Since this dataset contains multiple cities that span across an entire continent, I will focus on one specific city to help predict more localized weather events. We don't want to see other weather areas affecting our predictions. I have chosen the city of Sydney to make my predicitons on.

Source - https://www.kaggle.com/jsphyg/weather-dataset-rattle-package

Import Modules and Data

#Import modules 
import numpy as np 
import matplotlib.pyplot as plt
import pandas as pd
from sklearn import preprocessing
import os as os
from sklearn.metrics import mean_squared_error
%matplotlib inline 
import sys
from sklearn.metrics import r2_score 
from sklearn.metrics import mean_absolute_error
from sklearn.metrics import accuracy_score, precision_score, recall_score, f1_score
from sklearn.metrics import roc_curve, auc, confusion_matrix, classification_report
from sklearn.model_selection  import train_test_split, cross_val_score, KFold
from sklearn.model_selection import GridSearchCV
#import the weather data csv
weather = pd.read_csv('weatherAUS.csv', sep=',', engine='python')
weather.shape

The Dataset

# Move Target Variable to front of dataframe
targetName = 'RainTomorrow'
targetSeries = weather[targetName]
del weather[targetName]
weather.insert(0, targetName, targetSeries)
weather.head()
weather.tail()

Since weather is best predictable locally, I want to focus on one city in Australia, Sydney. I will now filter the dataset down to the Sydney observations.
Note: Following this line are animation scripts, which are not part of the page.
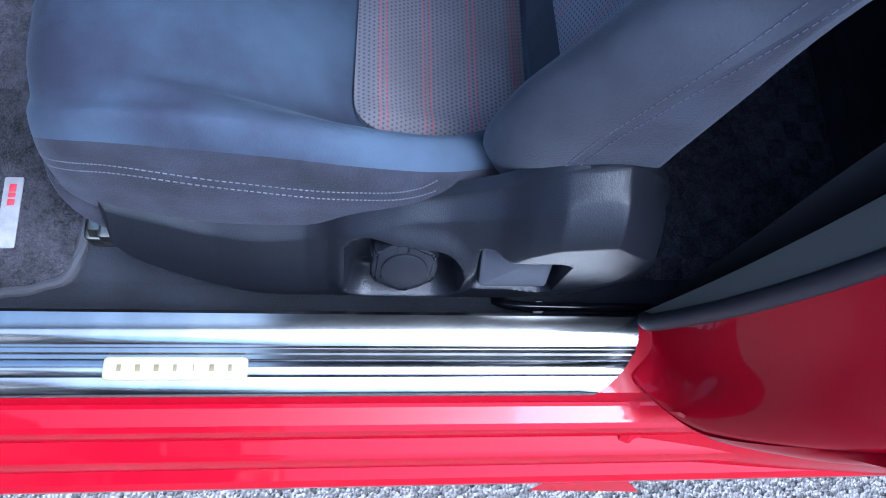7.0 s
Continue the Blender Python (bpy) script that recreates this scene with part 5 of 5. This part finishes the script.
part("vent_housing", skin(surface([[(0.58, 0.96, 0.905), (0.635, 0.945, 0.89), (0.67, 0.90, 0.87)], [(0.58, 0.945, 0.83), (0.635, 0.920, 0.83), (0.675, 0.87, 0.83)], [(0.60, 0.925, 0.77), (0.635, 0.91, 0.77), (0.675, 0.87, 0.77)]], 12, 12), 0.006), DASH, dash)
vent(dash, [(0.612, 0.932, 0.858), (0.650, 0.898, 0.860), (0.658, 0.876, 0.803), (0.616, 0.915, 0.800)], 6)

# steering wheel and column
PAD = shader("satin_airbag_vinyl", (0.009, 0.009, 0.011), rough=0.42, spec=0.3, grain=0.1, grain_size=700, stain=0.1)
wheel_t = Unit("steering_wheel", "black leather three-spoke steering wheel with a badge")
WA = Vector((0, -0.92, 0.40)).normalized()
W = frame_of((0.370, 0.682, 0.856), (1, 0, 0), (0, 0.40, 0.92), WA)
part("wheel_rim", tube([W(0.187 * math.cos(a), 0.187 * math.sin(a), 0) for a in np.linspace(0, 2 * math.pi, 72, endpoint=False)], 0.0155, 14, closed=True), LEATHER, wheel_t, "thick black leather rim")
hubp = [tuple(q) for q in spline([(-0.108, 0.040), (-0.075, 0.066), (0.0, 0.074), (0.075, 0.066), (0.108, 0.040), (0.104, -0.015), (0.072, -0.075), (0.040, -0.120), (0.0, -0.128), (-0.040, -0.120), (-0.072, -0.075), (-0.104, -0.015)], 72, closed=True)]
part("airbag_pad", pillow(hubp, lambda a, b, e: W(a, b, -0.018 + 0.032 * smooth(-0.006, 0.050, e)), lambda a, b: W(a, b, -0.055), 40, 40), PAD, wheel_t, "smooth satin black airbag pad")
for sgn in (-1, 1):
    part("horn_button", slab(rounded([(sgn * 0.078 - 0.012, 0.004), (sgn * 0.078 + 0.012, 0.004), (sgn * 0.078 + 0.012, 0.020), (sgn * 0.078 - 0.012, 0.020)], 0.005), 0.0, 0.013, W, 0.003), PLASTIC, wheel_t)
for a, wdt in ((172, 0.034), (8, 0.034), (-112, 0.022), (-68, 0.022)):
    c, q = math.cos(radians(a)), math.sin(radians(a))
    part("spoke", tube([W(0.05 * c, 0.05 * q - 0.012, -0.03), W(0.12 * c, 0.12 * q - 0.006, -0.022), W(0.178 * c, 0.178 * q, -0.002)], [wdt, wdt * 0.9, wdt * 0.7], 10, flat=0.5), PLASTIC if abs(a) > 100 or abs(a) < 20 else STEEL, wheel_t)
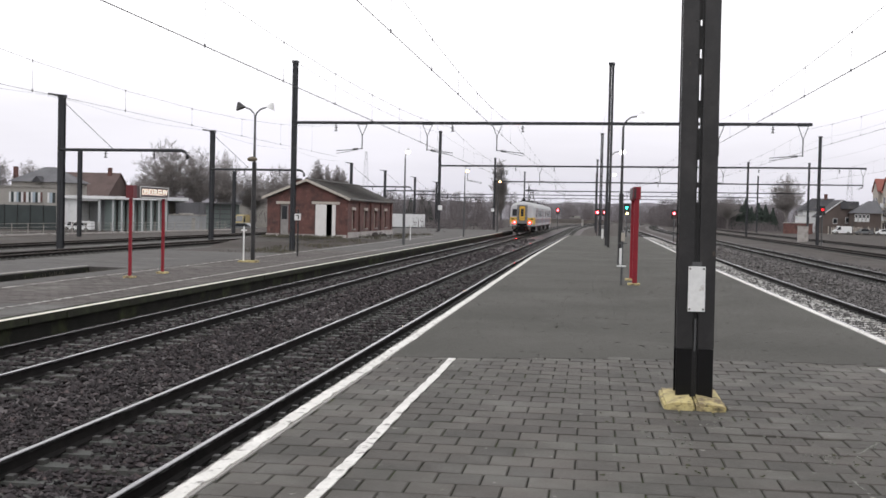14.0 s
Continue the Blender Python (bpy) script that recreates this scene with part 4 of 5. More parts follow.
# ---------------------------------------------------------------- brick goods building
def brick_building():
    y0, y1, xl, xr, base, eave, ridge = 85.0, 104.6, -24.62, -18.45, LEFT_TOP, 2.55, 3.98
    xm = (xl + xr) / 2
    hs = thing("brick_building", label="small red brick station building with dark gabled roof", category="building")
    t = 0.3

    def gable(y, openings):
        """Gable wall built from piers and panels round its openings."""
        bm = B()
        x = xl
        for a, b, za, zb in openings:
            box(bm, x, a, y, y + t, base, eave)
            if za > base + 0.05:
                box(bm, a, b, y, y + t, base, za)
            box(bm, a, b, y, y + t, zb, eave)
            x = b
        box(bm, x, xr, y, y + t, base, eave)
        extrude(bm, [(xl, eave), (xr, eave), (xm, ridge - 0.06)], "y", y, y + t)
        return bm
    doors = ((-23.62, -22.95, base + 0.0, 2.16), (-20.85, -19.25, base, 2.20))
    front = part("wall", gable(y0, doors), M_BRICK, hs, "weathered red brick gable wall")
    part("wall", gable(y1 - t, ()), M_BRICK, hs)
    wins = (87.6, 92.4, 96.8, 101.5)
    bm = B()
    y = y0 + t
    for w in wins:
        box(bm, xr - t, xr, y, w - 0.50, base, eave)
        box(bm, xr - t, xr, w - 0.50, w + 0.50, base, 0.35)
        box(bm, xr - t, xr, w - 0.50, w + 0.50, 1.80, eave)
        y = w + 0.50
    box(bm, xr - t, xr, y, y1 - t, base, eave)
    side = part("wall", bm, M_BRICK, hs, "red brick side wall with pilasters")
    part("wall", box(B(), xl, xl + t, y0 + t, y1 - t, base, eave), M_BRICK, hs)
    for w in (85.25, 89.9, 94.6, 99.2, 104.3):
        part("pilaster", box(B(), xr + 0.002, xr + 0.13, w - 0.28, w + 0.28, base, 2.42), M_BRICK, side)
    part("cornice", box(B(), xr + 0.002, xr + 0.15, y0, y1, 2.42, 2.56), M_BRICK, side)
    for w in wins:
        part("lintel", box(B(), xr - 0.05, xr + 0.07, w - 0.72, w + 0.72, 1.80, 2.02, 0.01), M_TRIM, side, "pale stone lintel")
        part("sill", box(B(), xr - 0.05, xr + 0.10, w - 0.6, w + 0.6, 0.27, 0.35), M_PLINTH, side)
        wf = part("window", box(B(), xr - 0.22, xr - 0.18, w - 0.5, w + 0.5, 0.35, 1.8), mat("boarded_window", (0.16, 0.13, 0.12), (0.10, 0.08, 0.075), rough=0.7, scale=1.5, fine=15), hs, "dull boarded window")
        for dx in (-0.5, -0.03, 0.44):
            part("mullion", box(B(), xr - 0.178, xr - 0.14, w + dx, w + dx + 0.06, 0.35, 1.8), M_TRIM, wf)
    # plinth in stretches between the doors
    for a, b in ((xl - 0.06, -23.64), (-22.93, -20.87), (-19.23, xr + 0.06)):
        part("plinth", box(B(), a, b, y0 - 0.06, y0 - 0.002, base, base + 0.22), M_PLINTH, hs)
    part("plinth", box(B(), xr + 0.132, xr + 0.20, y0, y1, base, base + 0.42), M_PLINTH, hs)
    for (a, b, za, zb) in doors:
        part("lintel", box(B(), a - 0.28, b + 0.30, y0 - 0.07, y0 + 0.1, zb, zb + 0.20, 0.01), M_TRIM, front, "pale stone lintel")
    d = part("door", box(B(), -20.83, -19.98, y0 - 0.05, y0 + 0.02, base + 0.02, 2.18, 0.01), M_DOOR, hs, "white sliding door standing half open")
    for z in (0.3, 0.95, 1.6):
        part("panel", box(B(), -20.74, -20.07, y0 - 0.065, y0 - 0.052, z - 0.25, z + 0.25), M_DOOR, d)
    part("door", box(B(), -19.55, -19.27, y0 - 0.03, y0 + 0.04, base + 0.02, 2.18, 0.01), M_DOOR, hs, "white door leaf folded to the jamb")
    part("door", box(B(), -23.60, -22.97, y0 + 0.12, y0 + 0.18, base, 2.14), mat("grey_side_door", (0.30, 0.29, 0.28), (0.2, 0.19, 0.19), rough=0.7), hs, "grey recessed door")
    part("door_window", box(B(), -23.5, -23.08, y0 + 0.10, y0 + 0.125, 1.0, 2.0), M_GLASS, hs)
    part("inner_floor", box(B(), xl + t, xr - t, y0 + t, y1 - t, base, base + 0.03), M_DARKROOM, hs)
    part("inner_partition", box(B(), xl + t, xr - t, y0 + 2.6, y0 + 2.7, base + 0.03, eave), M_DARKROOM, hs)
    # roof slabs with slight sag, bargeboards, ridge, chimney
    for s in (-1, 1):
        bm = B()
        xe, ze = xm + s * 3.42, eave + 0.10
        n = 8
        rows = []
        for k in range(n + 1):
            yy = y0 - 0.28 + (y1 - y0 + 0.56) * k / n
            dip = -0.05 * math.sin(math.pi * k / n)
            rows.append([bm.verts.new(p) for p in ((xm, yy, ridge + 0.10 + dip), (xe, yy, ze + dip), (xe, yy, ze - 0.09 + dip), (xm, yy, ridge + dip))])
        for a, b in zip(rows, rows[1:]):
            for k in range(4):
                bm.faces.new((a[k], a[(k + 1) % 4], b[(k + 1) % 4], b[k]))
        bm.faces.new(rows[0])
        bm.faces.new(rows[-1])
        rf = part("roof", bm, M_ROOF, hs, "dark mossy tiled roof slope")
        bm = B()
        extrude(bm, [(xm, ridge + 0.14), (xe + s * 0.03, ze + 0.03), (xe + s * 0.03, ze - 0.16), (xm, ridge - 0.06)], "y", y0 - 0.34, y0 - 0.285)
        part("bargeboard", bm, M_TRIM, rf, "pale bargeboard")
        # tile courses as low ribs along the slope
        for k in range(1, 12):
            u = k / 12
            xa, za = xm + (xe - xm) * u, ridge + 0.10 + (ze - ridge - 0.10) * u
            part("tile_course", box(B(), xa - 0.05, xa + 0.05, y0 - 0.2, y1 + 0.2, za - 0.03, za + 0.022), M_ROOF, rf)
    part("ridge_cap", tube(B(), [(xm, y0 - 0.3, ridge + 0.11), (xm, y1 + 0.3, ridge + 0.11)], 0.10, 8), M_ROOF, hs)
    ch = part("chimney", box(B(), -24.0, -23.45, 90, 90.6, 2.6, 4.15), M_BRICK, hs)
    part("chimney_cap", box(B(), -24.07, -23.38, 89.93, 90.67, 4.15, 4.28), M_ROOF, ch)
    rng = random.Random(8)
    for k in range(7):
        x, yv = xr + 0.5 + rng.uniform(0, 0.6), 93.5 + k * 0.55
        bm = B()
        bmesh.ops.create_icosphere(bm, subdivisions=2, radius=rng.uniform(0.16, 0.3))
        for v in bm.verts:
            v.co += Vector(noise.noise_vector(v.co * 4 + Vector((k, 0, 0)))) * 0.12
            v.co.z = v.co.z * 0.75
        ob = part("rubble_stone", bm, M_PLINTH if k % 3 else M_BALLAST, at=(x, yv, base + 0.1))
        tagged(ob, "pale rubble stone lying beside the brick wall", "stone", "rubble beside the wall")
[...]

#Create dataframe where Location is Sydney
weather_syd=weather.query('Location == "Sydney"')
weather_syd.head()
weather_syd.shape
#Drop date and location fields, they are not needed.
weather_syd=weather_syd.drop(['Date', 'Location'],axis=1)
weather_syd.dtypes

Breakdown of the attributes from source -

  • MinTemp - Minimum temperature in the 24 hours to 9am in degrees Celsius
  • MaxTemp - Maximum temperature in the 24 hours from 9am in degrees Celsius
  • Rainfall - Precipitation (rainfall) in the 24 hours to 9am in millimeters
  • Evaporation - "Class A" pan evaporation in the 24 hours to 9am in millimeters
  • Sunshine - Bright sunshine in the 24 hours to midnight in hours
  • WindGustDir - Direction of strongest gust in the 24 hours to midnight in compass points
  • WindGustSpeed - Speed of strongest wind gust in the 24 hours to midnight in kilometers per hour
  • WindDir9am - Wind direction averaged over 10 minutes prior to 9 am in compass points
  • WindDir3pm - Wind direction averaged over 10 minutes prior to 3 pm in compass points
  • WindSpeed9am - Wind speed averaged over 10 minutes prior to 9 am in kilometers per hour
  • WindSpeed3pm - Wind speed averaged over 10 minutes prior to 3 pm in kilometers per hour
  • Humidity9am - Relative humidity at 9 am in percent
  • Humidity3pm - Relative humidity at 3 pm in percent
  • Pressure9am - Atmospheric pressure reduced to mean sea level at 9 am in hectopascals
  • Pressure3pm - Atmospheric pressure reduced to mean sea level at 3 pm in hectopascals
  • Cloud9am - Fraction of sky obscured by cloud at 9 am in eighths
  • Cloud3pm - Fraction of sky obscured by cloud at 3 pm in eighths
  • Temp9am - Temperature at 9 am in degrees Celsius
  • Temp3pm - Temperature at 3 pm in degrees Celsius
  • RainToday - Yes/No if rained today more than 1mm+

TARGET VARIABLE

  • RainTomorrow - Yes/No if rained tomorrow more than 1mm

Data was compiled and sourced from the Australian Government Bureau of Meteorology

#Check for Null Values
#weather_syd.isna().any() - omitted for space